Review of The Waltons

The Waltons (1972–1981)
2/10
Gag me with a spoon
27 August 2002
I recently turned on an episode of 'The Waltons,' as I have recently moved to southern West Virginia and wanted to see how the show's fictionalized presentation stacked up against the real thing. I watched one episode; if that episode is any indication, this show was goddawful tripe.

The most minor offense is that the show was obviously filmed in a California backlot, not in the Virginia/West Virginia mountains. More significant is that the cast looks too well fed and groomed to seem Depression era people - you can almost hear the director tell them to take off their shoes and walk barefoot to school, in order to make these 1970s people look impoverished.

Allow me to recount the plot of the episode. John-Boy has barely scraped together $2.30 for a new pair of 'britches' to wear to the dance with some girl he had set his eyes on. (Isn't the Walton family Baptist?)
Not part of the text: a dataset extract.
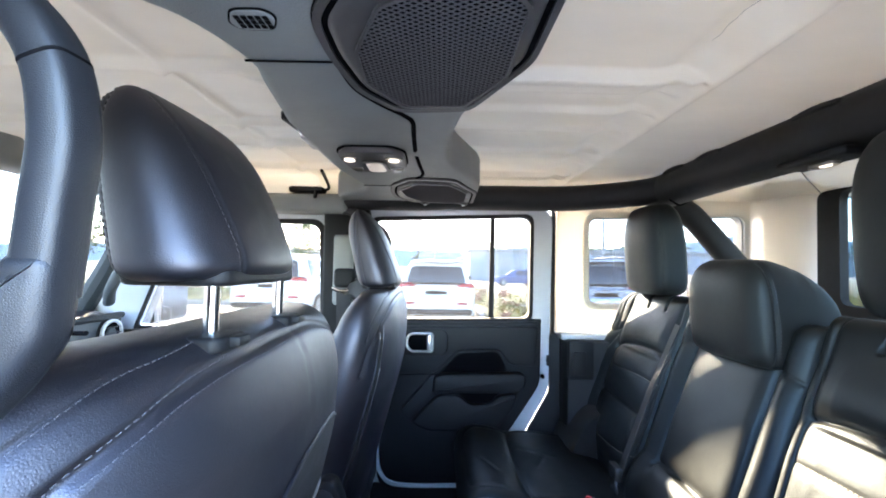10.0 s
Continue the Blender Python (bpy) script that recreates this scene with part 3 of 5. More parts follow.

Meanwhile Grandpa discovers an injured seagull on his property and fixes up a cage to nurse it back to health. -Would a real time-pressed subsistence farmer do this? Engage in this bit of creature sentimentality when he slices the throats of pigs every October to keep his family fed? No, he'd wack the bird with a shovel and throw it on a compost pile.

And best of all, an elderly Scottish widow asks John-Boy over to repair her car - seems she wants to go to the seashore. J-B repairs it, while a doctor counsels the woman not to attempt to drive long distance. Here I catch on what's going to happen: Oh-oh, John Boy. Run away from this woman, fast, or kiss your dance goodbye.

Sure enough, she hornswaggles him into driving her to the shore instead of attending the dance. The General Store doesn't mind taking back the purchased britches- even after they had been altered. J-B and the widow head off, to the coast and back in one day, although I wouldn't try that now and the area's roads were often unpaved back then. (Can't have J-B and the widow out overnight.) J-B uses the refunded $2.30 to by lobster to simulate the widow's honeymoon dinner, which leaves her with a happy glow. Lesson: young people should ignore their sex drives and focus on pleasing the elderly, no matter how irrational their demands may be. Should I mention that the widow has a fatal heart attack right after this excursion? In the last scene, Grandpa sets the aforementioned seagull free. It's a symbol of the widow's spirit, get it? GET IT?

I have to mentioned this show's politics, only because Bush Sr. in 1991 mentioned this show as what Americans really want to see, as opposed to 'The Simpsons'. It was apparently based on the idea that what America nowadays needs to hear in the 'we were poor back then, but we were moral.'

Balderdash. If there ever was a moral golden age in America, it wasn't the early '30s. Banks foreclosing on farmers weren't conveying any kind of moral lesson except the mercilessness of capital. The legions of tramps left legions of wives and children behind. For every John Dillinger and Bonnie Parker, there were a thousand people you haven't heard of who looked for the solution to want outside the law.

Contrary to the theme of the show, poverty doesn't make a society more moral. Poverty just sucks.